We will manage or restore and improve the condition of at least 247ha of ancient woodland on Durham County Council land. We will restructure over 500 ha of plantation forestry on Durham County Council land, improving the biodiversity and amenity value.

Creating woodland

The county has 6% forest cover compared to the England average of 11% and a UK average of 13%. However, there is always potential to increase this; woodland creation is desirable for habitat creation, timber production, public benefit and as a carbon sink. One of our main aims is to increase the amount of tree cover, particularly in and around existing woodlands which helps to buffer and connect habitats. 

We will work with land owners to create an area of new woodland equivalent to the size of historic Durham city centre, in places that offer the greatest opportunity for improving woodland sites and forest networks, adding to the 500 hectares that has been planted since 2000. This will be achieved by supporting 19 private landowners to plant a minimum of 20ha of new woodland and 2km of connective hedgerows. Woodland Trust will plant 61 ha of new woodland across three sites, engaging 460 school children and 125 volunteers in planting activities.

Empowering communities                                     

Over half of the settlements covered by Durham Woodland Revival are within the top 30% most deprived areas in the country, with poor health levels of people when compared to the rest of England. Anti-social activity is a problem within many of our woodlands. Local communities would like to manage their local woods but are not sure where to start or how to do it and established groups require more specialised support.

We will support ten community groups involving 150 volunteers, to enable them to undertake sustainable and effective woodland management and each hold a mini woodland festival. A wood allotment group will be trialled; woodland archaeology projects will be undertaken on six sites and a new umbrella organisation will be established to create an ongoing network of sustainable groups.

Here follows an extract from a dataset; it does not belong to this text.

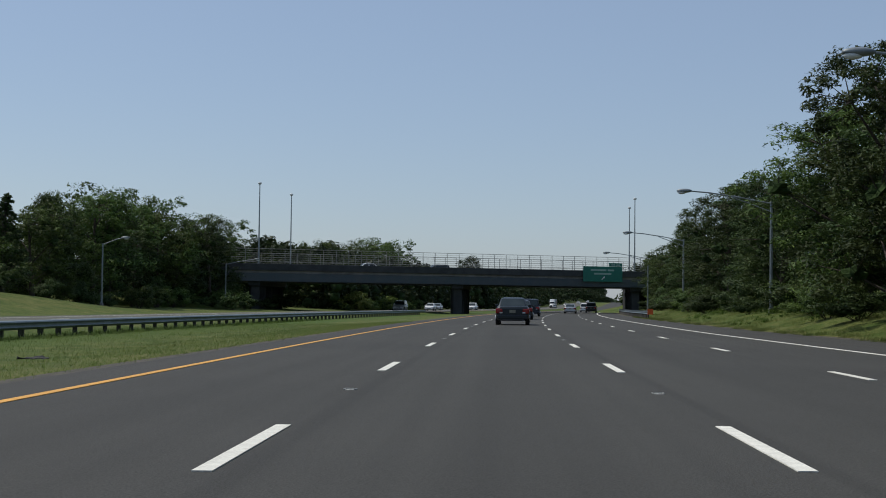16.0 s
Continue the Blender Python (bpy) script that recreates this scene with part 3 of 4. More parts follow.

Community based projects will attract more people into the outdoors and provide them with a better understanding of their local history, heritage and natural environment. It will increase confidence to manage local woods and will encourage people to value woodlands and hopefully view them as important resources that can contribute significantly to their quality of life.

Upskilling people

Long term unemployment is significantly higher in our area compared to the rest of England. Small scale forestry is uneconomical, many owners no longer have the necessary knowledge, understanding or skills, and the forestry sector has an aging workforce. We will stimulate the forestry sector, contribute to the local economy and support people towards routes to employment through volunteering, training and apprenticeships.

We will support 50 private landowners to develop skills, access markets and create networks that will allow sustainable and wildlife friendly woodland management. We will offer a programme of training to community groups, giving them the skills and knowledge to manage woodlands sustainably. In collaboration with Skill Mill, eight young offenders will be trained in woodland management, supporting their access to employment. Three paid interns will work within Beamish Museum's woodlands and shadow us and partners, to gain forestry experience, better enabling them to access relevant future employment.